** WHAT THIS TASK INVOLVES **
Check each line of the data for "target" and select those that have it.

Stored data entries:
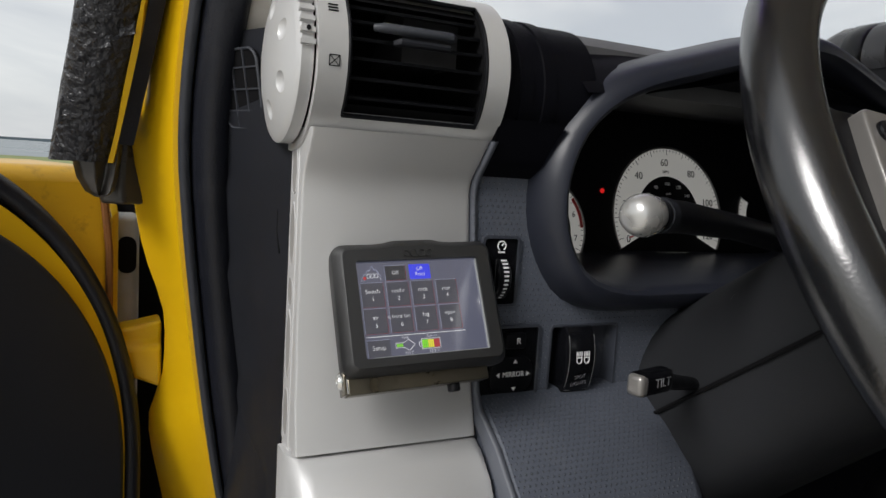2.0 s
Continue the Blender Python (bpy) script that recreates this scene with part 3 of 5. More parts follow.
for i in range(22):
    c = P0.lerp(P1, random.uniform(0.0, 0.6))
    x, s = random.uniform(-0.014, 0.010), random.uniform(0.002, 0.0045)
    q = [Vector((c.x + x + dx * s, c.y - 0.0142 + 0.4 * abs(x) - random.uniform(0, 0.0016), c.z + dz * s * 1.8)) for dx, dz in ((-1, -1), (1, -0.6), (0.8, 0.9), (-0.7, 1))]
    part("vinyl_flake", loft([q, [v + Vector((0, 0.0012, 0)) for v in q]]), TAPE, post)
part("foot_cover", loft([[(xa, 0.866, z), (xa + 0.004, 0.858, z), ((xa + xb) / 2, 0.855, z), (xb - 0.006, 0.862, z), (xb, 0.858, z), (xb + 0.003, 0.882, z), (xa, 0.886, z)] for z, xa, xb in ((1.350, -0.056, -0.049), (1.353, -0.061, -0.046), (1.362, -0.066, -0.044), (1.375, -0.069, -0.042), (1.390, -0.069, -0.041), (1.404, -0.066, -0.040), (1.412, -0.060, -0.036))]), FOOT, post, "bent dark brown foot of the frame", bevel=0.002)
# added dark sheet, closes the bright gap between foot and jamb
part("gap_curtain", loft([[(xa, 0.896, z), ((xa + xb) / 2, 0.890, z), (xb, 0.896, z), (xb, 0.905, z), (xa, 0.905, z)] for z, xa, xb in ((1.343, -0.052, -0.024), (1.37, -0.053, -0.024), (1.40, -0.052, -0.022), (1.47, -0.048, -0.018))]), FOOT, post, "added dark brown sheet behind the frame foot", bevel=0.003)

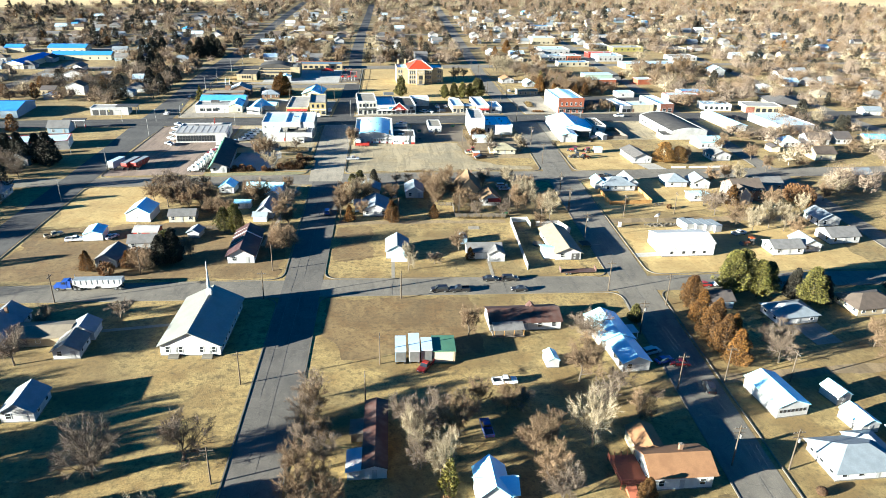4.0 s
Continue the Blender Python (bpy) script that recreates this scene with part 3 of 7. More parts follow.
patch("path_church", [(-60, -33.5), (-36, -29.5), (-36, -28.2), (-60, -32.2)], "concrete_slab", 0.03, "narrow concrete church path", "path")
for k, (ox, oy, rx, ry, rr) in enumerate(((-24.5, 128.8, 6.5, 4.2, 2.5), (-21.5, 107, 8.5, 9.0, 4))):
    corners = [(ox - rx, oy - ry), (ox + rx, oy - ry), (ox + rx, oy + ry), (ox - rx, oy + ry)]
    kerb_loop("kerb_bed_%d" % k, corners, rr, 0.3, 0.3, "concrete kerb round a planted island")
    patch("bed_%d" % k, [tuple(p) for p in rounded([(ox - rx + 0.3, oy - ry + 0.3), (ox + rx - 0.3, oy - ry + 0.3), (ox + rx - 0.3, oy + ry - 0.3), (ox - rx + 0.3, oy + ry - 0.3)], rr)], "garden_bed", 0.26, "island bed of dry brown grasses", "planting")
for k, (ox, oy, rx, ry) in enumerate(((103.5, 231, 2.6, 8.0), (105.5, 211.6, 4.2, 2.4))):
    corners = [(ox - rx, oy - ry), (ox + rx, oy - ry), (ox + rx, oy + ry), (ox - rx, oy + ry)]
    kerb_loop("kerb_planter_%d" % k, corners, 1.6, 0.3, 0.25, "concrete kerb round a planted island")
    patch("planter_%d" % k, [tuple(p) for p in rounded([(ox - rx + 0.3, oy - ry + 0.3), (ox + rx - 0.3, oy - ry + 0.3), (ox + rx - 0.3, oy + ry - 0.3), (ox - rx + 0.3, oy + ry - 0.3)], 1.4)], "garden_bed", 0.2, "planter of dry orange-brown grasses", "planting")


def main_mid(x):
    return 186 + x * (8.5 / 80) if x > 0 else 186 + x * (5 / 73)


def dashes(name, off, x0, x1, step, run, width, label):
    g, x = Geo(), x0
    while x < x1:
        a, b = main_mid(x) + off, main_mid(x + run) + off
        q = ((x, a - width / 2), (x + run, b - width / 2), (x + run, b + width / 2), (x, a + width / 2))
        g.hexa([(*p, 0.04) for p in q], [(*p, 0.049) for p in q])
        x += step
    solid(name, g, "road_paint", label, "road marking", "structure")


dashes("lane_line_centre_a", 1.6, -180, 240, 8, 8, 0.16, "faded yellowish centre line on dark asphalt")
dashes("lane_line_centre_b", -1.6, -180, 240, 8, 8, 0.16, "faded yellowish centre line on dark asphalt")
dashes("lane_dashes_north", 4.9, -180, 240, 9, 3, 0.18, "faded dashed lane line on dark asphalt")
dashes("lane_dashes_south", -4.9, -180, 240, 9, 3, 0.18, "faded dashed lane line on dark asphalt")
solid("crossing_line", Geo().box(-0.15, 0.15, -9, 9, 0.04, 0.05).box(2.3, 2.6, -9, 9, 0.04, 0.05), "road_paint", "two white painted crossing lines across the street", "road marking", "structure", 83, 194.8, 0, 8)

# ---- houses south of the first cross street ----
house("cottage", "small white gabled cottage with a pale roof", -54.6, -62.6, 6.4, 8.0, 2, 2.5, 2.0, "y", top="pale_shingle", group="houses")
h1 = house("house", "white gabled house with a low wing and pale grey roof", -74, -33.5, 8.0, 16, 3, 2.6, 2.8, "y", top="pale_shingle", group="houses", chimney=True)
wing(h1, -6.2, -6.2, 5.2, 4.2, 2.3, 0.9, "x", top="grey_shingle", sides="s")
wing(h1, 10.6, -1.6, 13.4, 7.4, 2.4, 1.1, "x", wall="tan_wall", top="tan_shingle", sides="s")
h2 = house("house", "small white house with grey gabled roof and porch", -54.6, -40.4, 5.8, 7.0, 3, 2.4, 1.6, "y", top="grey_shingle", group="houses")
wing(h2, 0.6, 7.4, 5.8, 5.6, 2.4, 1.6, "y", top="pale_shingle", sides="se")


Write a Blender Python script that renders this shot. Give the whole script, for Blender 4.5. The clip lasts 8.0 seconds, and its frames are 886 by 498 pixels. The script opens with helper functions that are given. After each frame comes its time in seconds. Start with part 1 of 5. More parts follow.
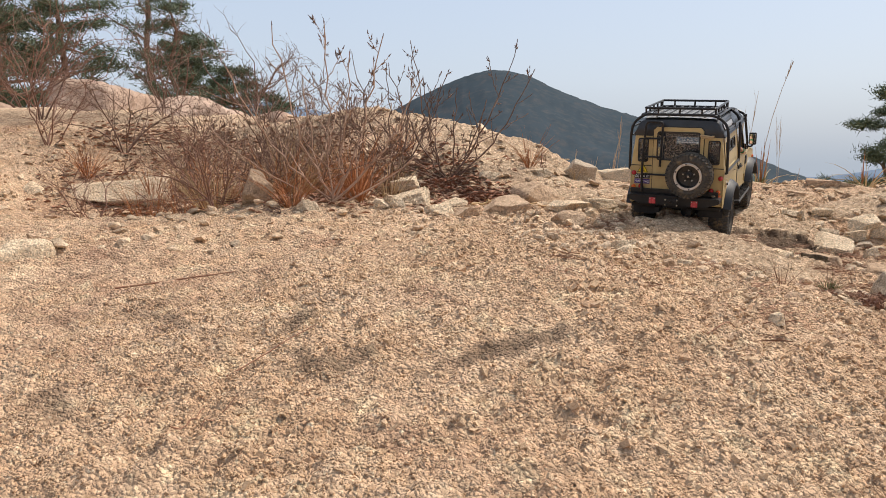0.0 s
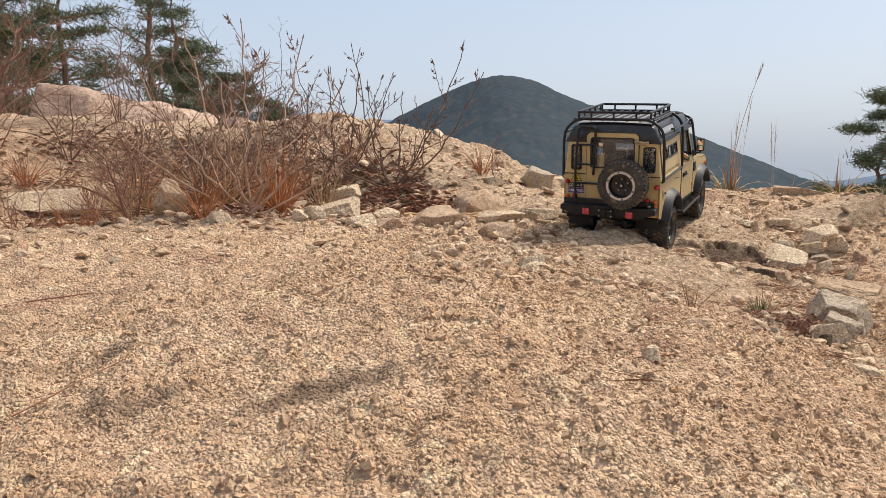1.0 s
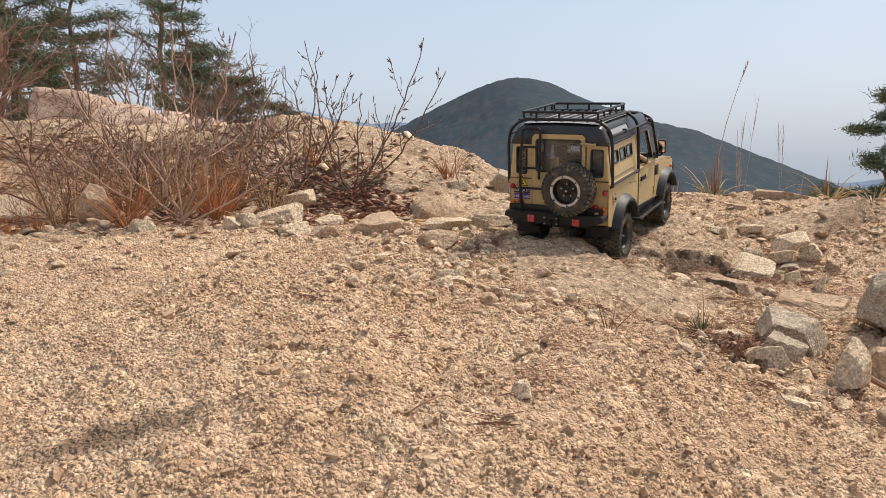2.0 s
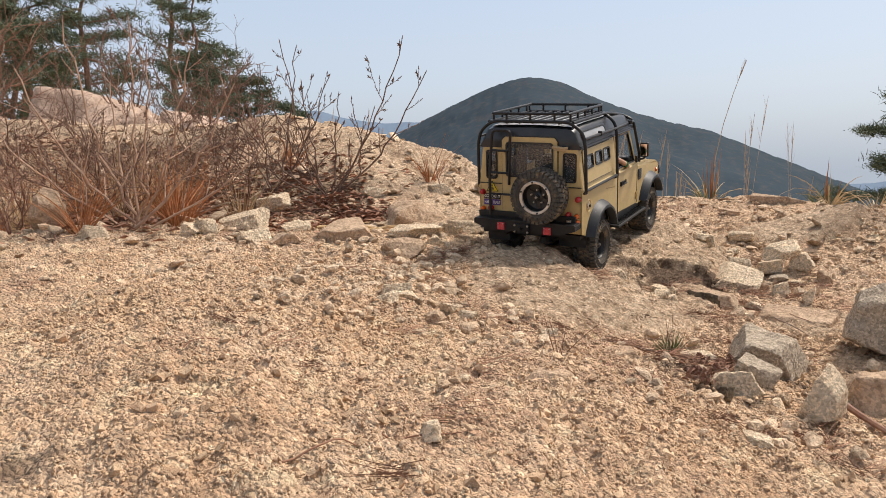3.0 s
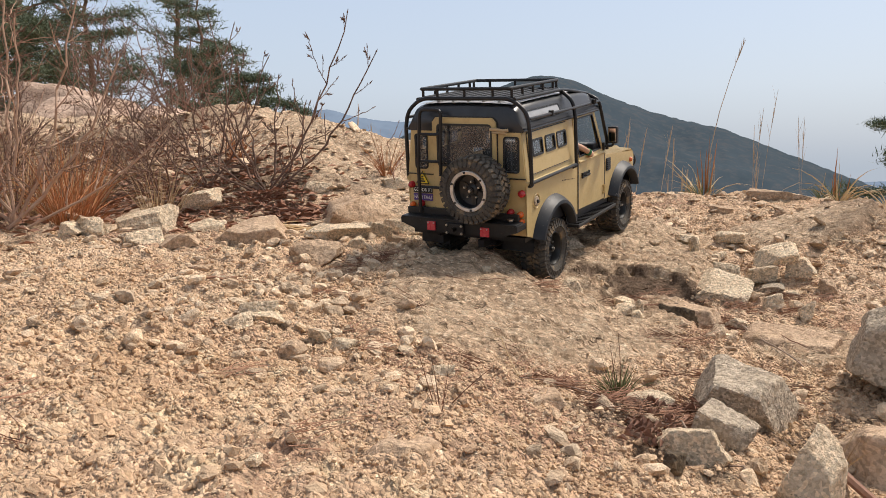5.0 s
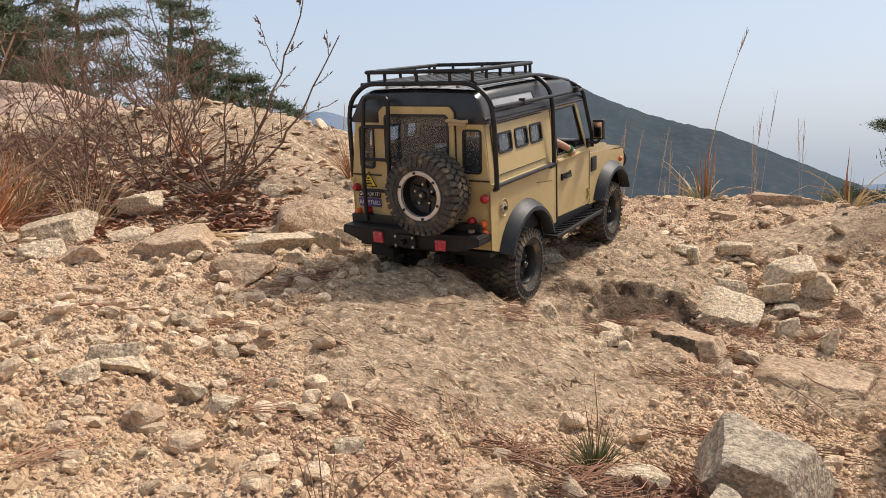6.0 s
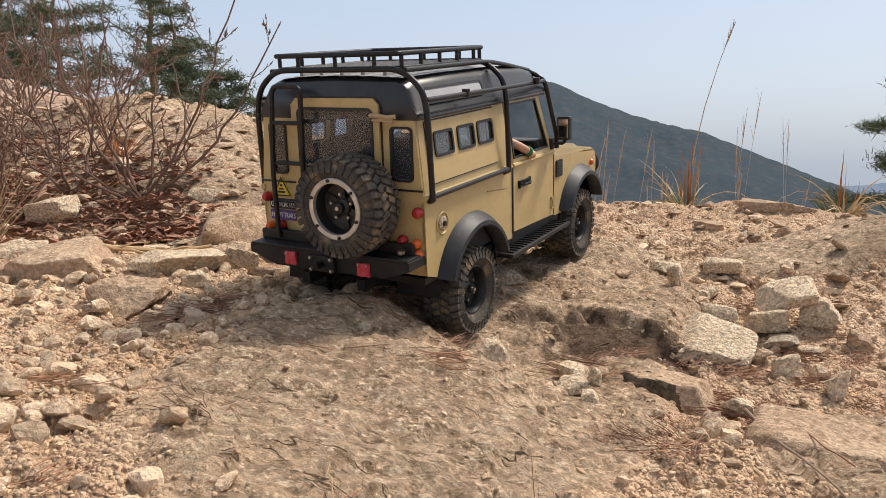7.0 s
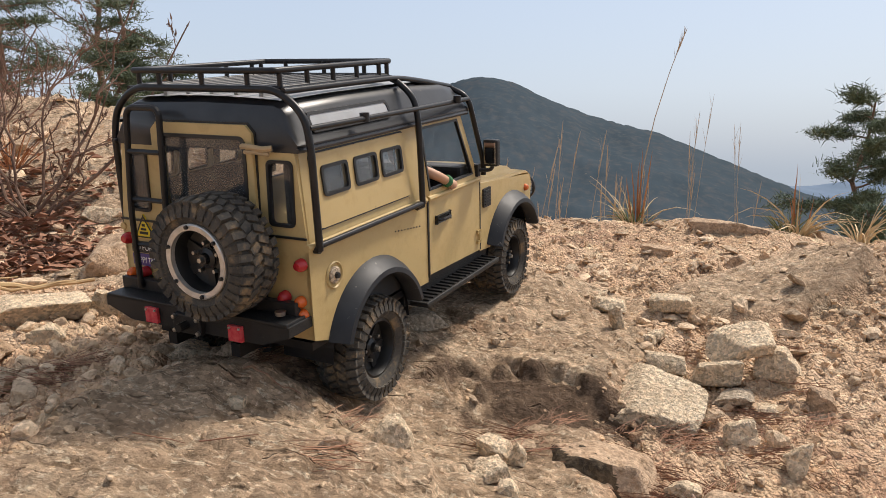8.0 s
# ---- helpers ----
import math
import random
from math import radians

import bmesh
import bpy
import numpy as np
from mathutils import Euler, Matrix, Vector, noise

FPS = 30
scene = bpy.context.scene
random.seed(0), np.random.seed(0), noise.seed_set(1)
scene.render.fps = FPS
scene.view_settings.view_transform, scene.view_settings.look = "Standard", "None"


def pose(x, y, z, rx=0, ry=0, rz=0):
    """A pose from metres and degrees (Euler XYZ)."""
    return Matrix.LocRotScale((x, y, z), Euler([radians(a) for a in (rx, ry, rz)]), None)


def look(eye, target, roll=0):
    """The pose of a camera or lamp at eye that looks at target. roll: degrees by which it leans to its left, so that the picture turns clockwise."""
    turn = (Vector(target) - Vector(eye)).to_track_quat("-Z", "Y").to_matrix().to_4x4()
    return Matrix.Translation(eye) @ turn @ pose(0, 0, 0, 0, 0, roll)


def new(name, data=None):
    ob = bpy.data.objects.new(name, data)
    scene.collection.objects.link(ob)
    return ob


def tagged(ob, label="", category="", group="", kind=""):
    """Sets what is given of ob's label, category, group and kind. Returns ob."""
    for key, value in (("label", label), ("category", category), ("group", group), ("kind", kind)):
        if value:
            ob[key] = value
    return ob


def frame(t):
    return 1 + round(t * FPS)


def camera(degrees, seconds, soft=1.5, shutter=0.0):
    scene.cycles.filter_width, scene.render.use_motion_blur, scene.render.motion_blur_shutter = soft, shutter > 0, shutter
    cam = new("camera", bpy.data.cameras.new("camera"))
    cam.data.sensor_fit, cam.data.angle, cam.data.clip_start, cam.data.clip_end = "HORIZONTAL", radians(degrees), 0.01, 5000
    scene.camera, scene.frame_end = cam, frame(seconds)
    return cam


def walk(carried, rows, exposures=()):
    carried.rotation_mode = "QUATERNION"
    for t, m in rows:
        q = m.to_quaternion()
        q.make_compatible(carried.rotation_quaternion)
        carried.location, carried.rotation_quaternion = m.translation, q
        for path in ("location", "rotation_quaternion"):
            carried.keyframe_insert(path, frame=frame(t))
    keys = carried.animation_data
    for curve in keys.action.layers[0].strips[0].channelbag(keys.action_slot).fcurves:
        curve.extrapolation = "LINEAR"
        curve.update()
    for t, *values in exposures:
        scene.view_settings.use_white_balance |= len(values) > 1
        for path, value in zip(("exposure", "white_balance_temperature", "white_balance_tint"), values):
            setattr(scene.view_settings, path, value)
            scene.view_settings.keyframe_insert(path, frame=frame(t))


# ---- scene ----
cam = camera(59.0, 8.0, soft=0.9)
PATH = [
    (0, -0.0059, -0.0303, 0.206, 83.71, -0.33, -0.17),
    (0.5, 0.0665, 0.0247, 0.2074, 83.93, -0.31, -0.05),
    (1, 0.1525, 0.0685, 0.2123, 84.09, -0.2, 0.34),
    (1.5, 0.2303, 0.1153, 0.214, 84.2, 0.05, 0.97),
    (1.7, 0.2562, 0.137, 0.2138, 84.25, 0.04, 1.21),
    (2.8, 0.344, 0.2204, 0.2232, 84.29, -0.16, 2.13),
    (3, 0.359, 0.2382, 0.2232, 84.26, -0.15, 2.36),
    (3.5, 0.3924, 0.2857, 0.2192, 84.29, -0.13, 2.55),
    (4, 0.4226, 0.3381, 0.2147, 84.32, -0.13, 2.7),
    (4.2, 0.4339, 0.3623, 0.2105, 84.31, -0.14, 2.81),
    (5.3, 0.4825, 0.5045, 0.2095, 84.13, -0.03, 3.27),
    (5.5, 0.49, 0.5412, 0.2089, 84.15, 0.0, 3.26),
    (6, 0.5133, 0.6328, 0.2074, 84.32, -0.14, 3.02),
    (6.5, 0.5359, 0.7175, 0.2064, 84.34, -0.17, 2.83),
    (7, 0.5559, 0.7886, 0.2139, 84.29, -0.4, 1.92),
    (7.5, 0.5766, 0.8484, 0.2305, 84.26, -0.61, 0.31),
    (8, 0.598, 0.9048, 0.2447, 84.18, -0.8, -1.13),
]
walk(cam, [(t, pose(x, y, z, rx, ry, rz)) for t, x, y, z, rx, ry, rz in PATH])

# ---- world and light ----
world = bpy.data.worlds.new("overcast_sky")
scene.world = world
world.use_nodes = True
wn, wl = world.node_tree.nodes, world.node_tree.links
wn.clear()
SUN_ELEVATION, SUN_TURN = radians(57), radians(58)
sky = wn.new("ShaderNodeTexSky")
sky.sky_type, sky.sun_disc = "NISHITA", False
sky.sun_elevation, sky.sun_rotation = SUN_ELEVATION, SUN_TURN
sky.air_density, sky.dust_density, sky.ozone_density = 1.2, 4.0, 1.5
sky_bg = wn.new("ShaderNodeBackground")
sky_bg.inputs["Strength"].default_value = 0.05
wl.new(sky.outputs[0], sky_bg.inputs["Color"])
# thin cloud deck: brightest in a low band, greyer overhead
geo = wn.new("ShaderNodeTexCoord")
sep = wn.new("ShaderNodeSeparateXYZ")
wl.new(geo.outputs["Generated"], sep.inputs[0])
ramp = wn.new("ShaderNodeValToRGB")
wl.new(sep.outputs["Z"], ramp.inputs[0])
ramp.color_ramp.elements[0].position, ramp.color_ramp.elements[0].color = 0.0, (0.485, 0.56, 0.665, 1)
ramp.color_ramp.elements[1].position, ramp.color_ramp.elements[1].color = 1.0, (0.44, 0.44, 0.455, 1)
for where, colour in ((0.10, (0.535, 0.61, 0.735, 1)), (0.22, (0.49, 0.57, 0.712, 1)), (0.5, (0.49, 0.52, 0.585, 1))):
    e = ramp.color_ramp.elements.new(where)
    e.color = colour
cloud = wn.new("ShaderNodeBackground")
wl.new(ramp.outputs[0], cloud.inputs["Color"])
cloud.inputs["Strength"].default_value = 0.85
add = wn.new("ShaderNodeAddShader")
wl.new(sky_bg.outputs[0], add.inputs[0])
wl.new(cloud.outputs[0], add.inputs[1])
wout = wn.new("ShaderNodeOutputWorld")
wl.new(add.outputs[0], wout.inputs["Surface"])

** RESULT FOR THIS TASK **
def look(eye, target, roll=0):
    """The pose of a camera or lamp at eye that looks at target. roll: degrees by which it leans to its left, so that the picture turns clockwise."""
    turn = (Vector(target) - Vector(eye)).to_track_quat("-Z", "Y").to_matrix().to_4x4()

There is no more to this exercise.